In April, TexAmericas Center announced Project Big Pine, a 500-acre campus in Bowie County designed to attract data centers and AI infrastructure, with an estimated $3.5 billion in investment at full buildout and roughly 120 permanent jobs. Weeks later, a standing-room-only crowd packed a Texarkana, Texas City Council meeting to oppose the project, citing concerns over water use, electricity costs, pollution and the project’s long-term viability. Those are, nearly point for point, the concerns Abbott’s directive letter now instructs state regulators to address.
Separately, TXK Today reported in June that Fort Worth-based Black Mountain Power LLC quietly purchased nearly 600 acres in western Bowie County, and days later that the company has applied to build a gas-fired power plant on the land. That project has already drawn yard-sign opposition in the Redlick and Leary area, and it sits in exactly the kind of unincorporated, rural setting Abbott now says should be off limits for AI data centers. At the same time, a developer bringing its own generation is doing precisely what Abbott demanded in Bullard: “bring their own power.”

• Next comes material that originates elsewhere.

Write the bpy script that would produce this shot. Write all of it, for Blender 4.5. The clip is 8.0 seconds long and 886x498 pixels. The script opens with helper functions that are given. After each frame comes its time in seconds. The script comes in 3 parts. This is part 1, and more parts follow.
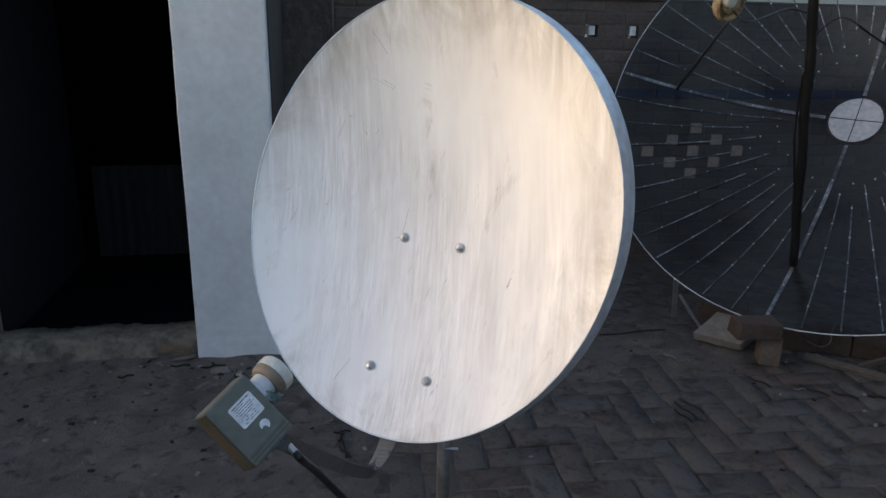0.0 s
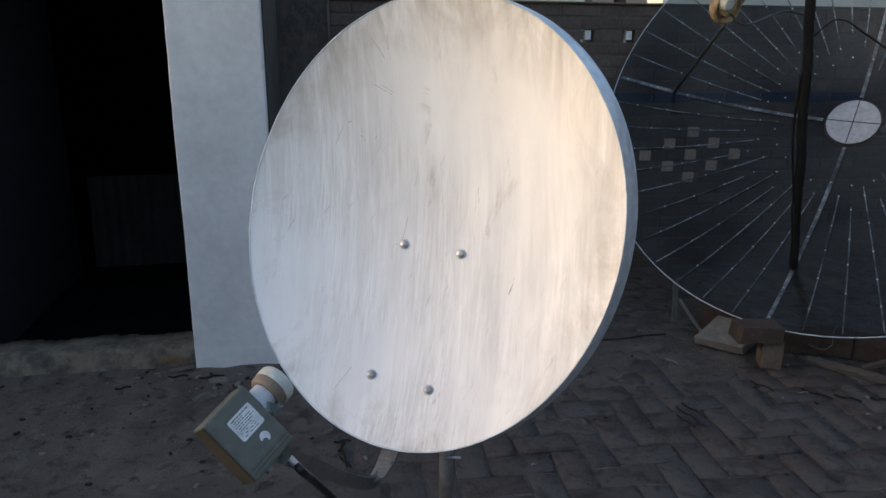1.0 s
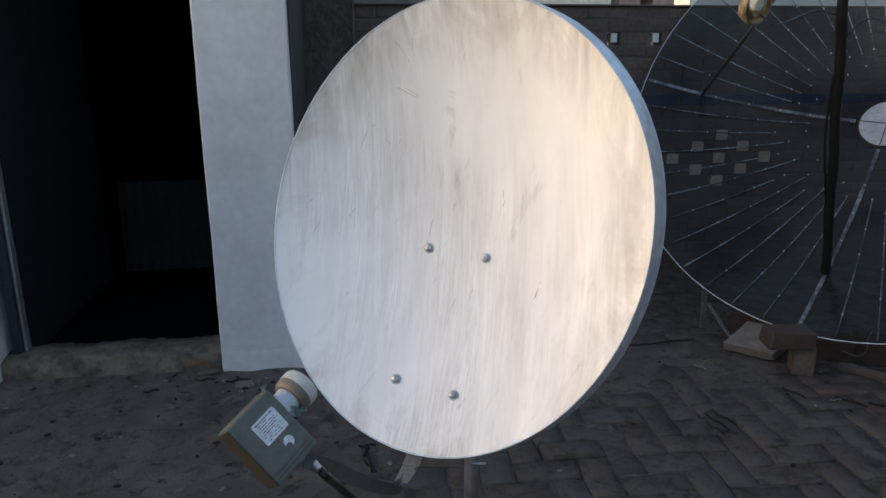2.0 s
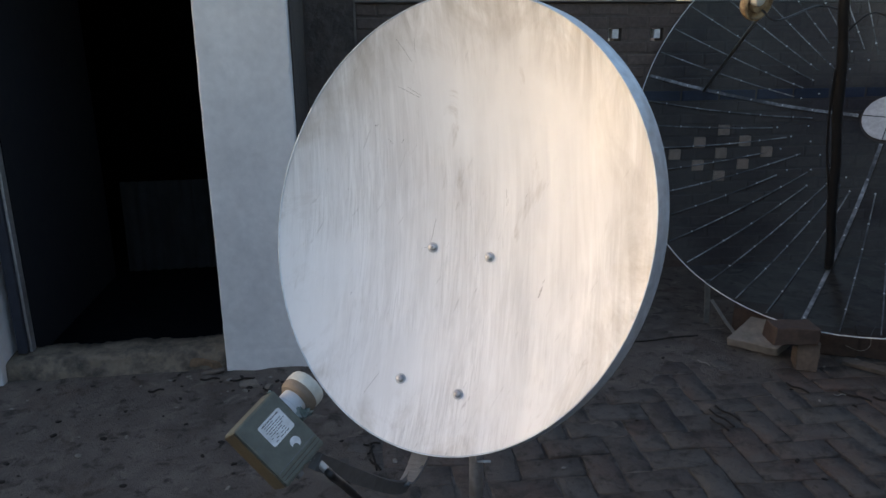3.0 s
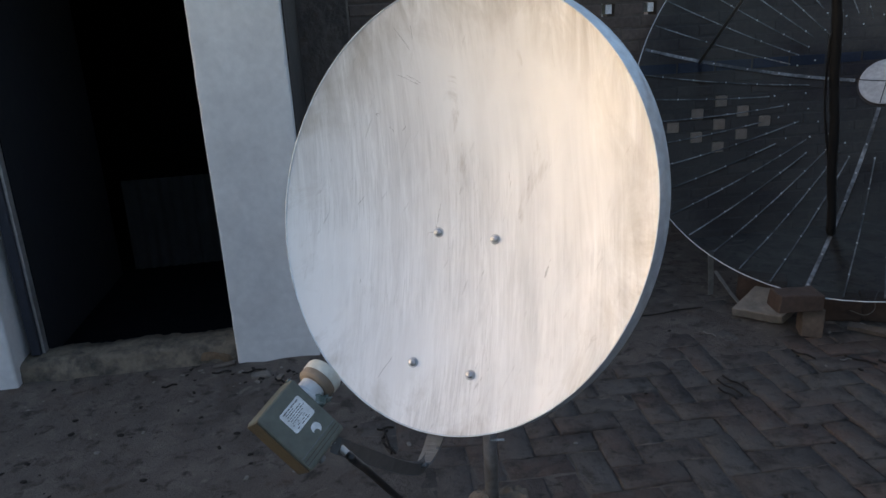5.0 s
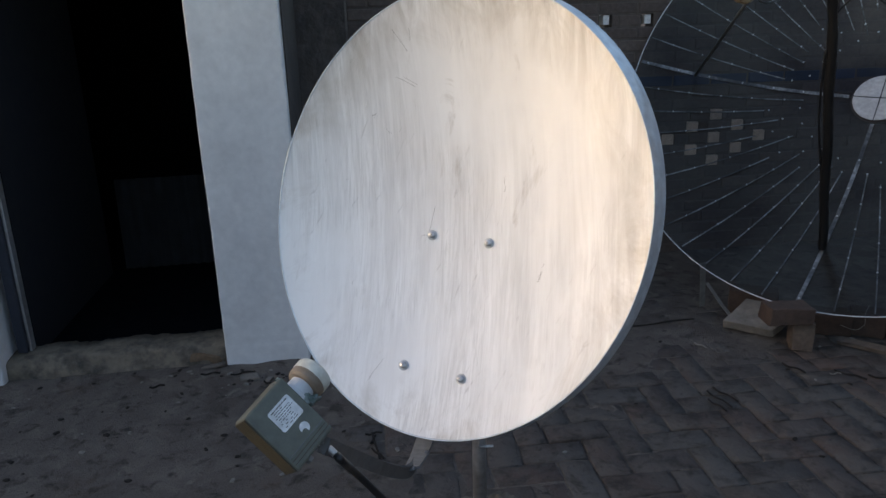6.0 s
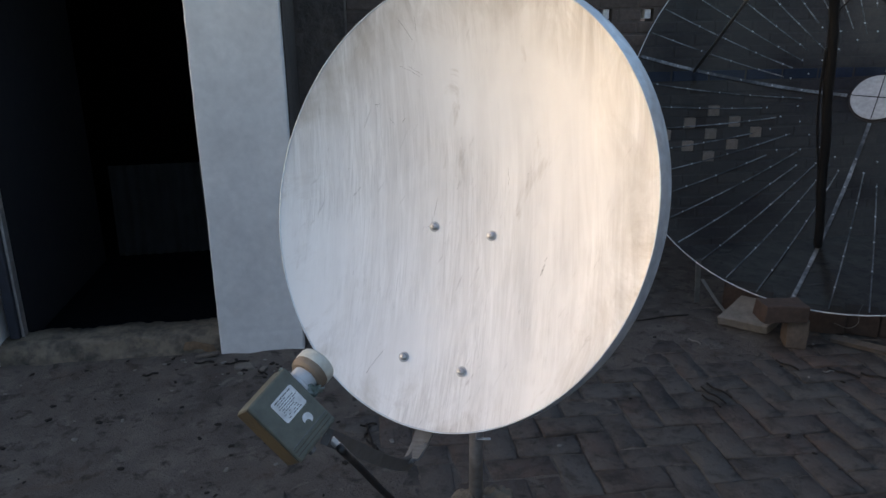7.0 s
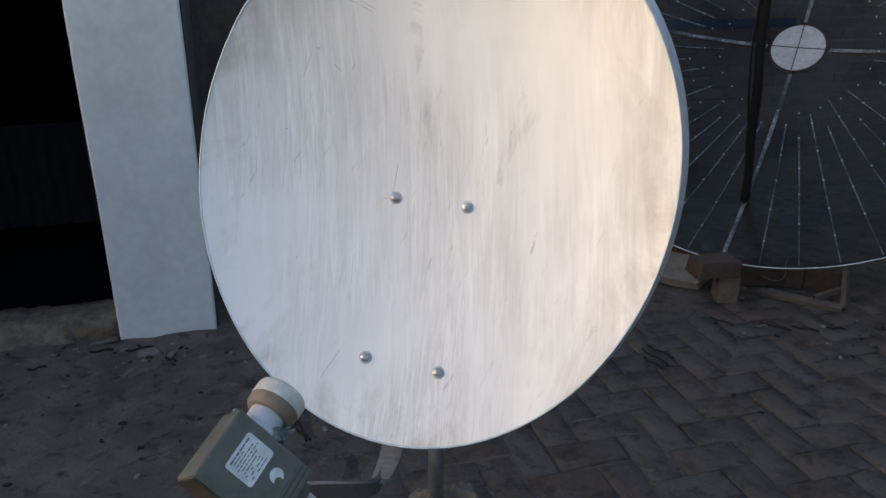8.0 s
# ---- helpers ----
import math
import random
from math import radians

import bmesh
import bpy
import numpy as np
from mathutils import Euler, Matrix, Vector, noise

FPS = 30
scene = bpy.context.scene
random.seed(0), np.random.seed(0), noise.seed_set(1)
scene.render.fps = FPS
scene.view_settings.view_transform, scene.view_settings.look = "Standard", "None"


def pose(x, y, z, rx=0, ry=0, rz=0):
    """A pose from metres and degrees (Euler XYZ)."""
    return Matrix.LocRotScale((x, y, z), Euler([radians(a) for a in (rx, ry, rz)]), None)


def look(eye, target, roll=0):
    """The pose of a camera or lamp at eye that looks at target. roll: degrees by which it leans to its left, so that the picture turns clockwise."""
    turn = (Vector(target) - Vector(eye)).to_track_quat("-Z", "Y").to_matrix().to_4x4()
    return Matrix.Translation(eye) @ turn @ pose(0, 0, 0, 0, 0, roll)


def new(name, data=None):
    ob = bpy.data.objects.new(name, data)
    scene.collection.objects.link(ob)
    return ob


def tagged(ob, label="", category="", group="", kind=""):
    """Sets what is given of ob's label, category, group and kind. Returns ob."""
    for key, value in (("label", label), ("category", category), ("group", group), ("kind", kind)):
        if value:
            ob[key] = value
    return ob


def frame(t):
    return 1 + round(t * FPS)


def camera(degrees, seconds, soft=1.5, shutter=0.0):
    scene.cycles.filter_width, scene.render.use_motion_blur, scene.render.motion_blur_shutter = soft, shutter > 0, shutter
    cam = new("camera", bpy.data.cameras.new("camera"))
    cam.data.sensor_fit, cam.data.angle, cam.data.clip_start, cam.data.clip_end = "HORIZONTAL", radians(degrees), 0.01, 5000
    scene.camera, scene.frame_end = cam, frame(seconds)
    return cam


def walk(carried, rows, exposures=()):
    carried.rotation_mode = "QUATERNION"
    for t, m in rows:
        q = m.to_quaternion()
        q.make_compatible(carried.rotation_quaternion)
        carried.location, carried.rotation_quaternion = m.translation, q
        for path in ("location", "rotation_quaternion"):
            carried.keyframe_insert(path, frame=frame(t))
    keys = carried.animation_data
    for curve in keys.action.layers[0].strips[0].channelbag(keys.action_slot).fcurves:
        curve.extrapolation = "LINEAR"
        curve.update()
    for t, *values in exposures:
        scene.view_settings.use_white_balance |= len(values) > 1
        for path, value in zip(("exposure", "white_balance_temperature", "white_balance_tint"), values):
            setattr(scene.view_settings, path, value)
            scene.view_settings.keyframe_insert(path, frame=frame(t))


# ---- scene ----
cam = camera(62.8, 8.0)
PATH = [
    (0, (-0.138, -1.267, 1.384), (0.18, 0.619, 0.8), 1.2),
    (0.5, (-0.137, -1.247, 1.375), (0.182, 0.639, 0.791), 1.1),
    (1, (-0.141, -1.25, 1.378), (0.185, 0.641, 0.812), 0.6),
    (1.5, (-0.142, -1.254, 1.379), (0.173, 0.652, 0.863), 0.3),
    (2, (-0.139, -1.242, 1.374), (0.119, 0.663, 0.82), 0.0),
    (2.2, (-0.14, -1.254, 1.38), (0.127, 0.648, 0.822), 0.8),
    (3.3, (-0.143, -1.24, 1.377), (0.118, 0.66, 0.812), -1.5),
    (3.5, (-0.148, -1.244, 1.371), (0.131, 0.648, 0.785), -2.4),
    (4, (-0.154, -1.243, 1.379), (0.109, 0.652, 0.796), -3.6),
    (4.5, (-0.154, -1.239, 1.379), (0.104, 0.651, 0.779), -3.0),
    (4.7, (-0.153, -1.249, 1.386), (0.094, 0.641, 0.78), -3.3),
    (5.8, (-0.151, -1.265, 1.381), (0.1, 0.629, 0.791), -2.1),
    (6, (-0.153, -1.256, 1.376), (0.112, 0.637, 0.791), -1.7),
    (6.5, (-0.165, -1.258, 1.38), (0.089, 0.637, 0.793), -1.6),
    (7, (-0.169, -1.246, 1.373), (0.115, 0.639, 0.767), -0.6),
    (7.2, (-0.175, -1.238, 1.368), (0.158, 0.624, 0.72), -0.4),
    (7.5, (-0.2, -1.185, 1.361), (0.195, 0.645, 0.657), -1.2),
    (7.8, (-0.219, -1.103, 1.347), (0.239, 0.708, 0.634), -0.3),
    (8, (-0.229, -1.003, 1.331), (0.312, 0.784, 0.612), 0.3),
]
walk(cam, [(t, look(eye, target, roll)) for t, eye, target, roll in PATH],
     exposures=[(0, 1.50, 6800, 17), (8, 1.50, 6800, 17)])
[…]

Whether Abbott’s proposals would slow, reshape or barely graze the Bowie County projects depends on details that do not exist yet. A “prohibition” on data centers in rural neighborhoods is so far a campaign-stop pledge, not a bill, and the Legislature does not convene in regular session until January 2027.
What happens next
Two near-term dates will show how much force is behind the governor’s words. The PUC and ERCOT owe Abbott their joint memorandum by July 17, and the PUC faces his July 31 deadline to begin acting on residential transmission costs. TXK Today will report on both, and on what they mean for the projects already on the ground in Bowie County.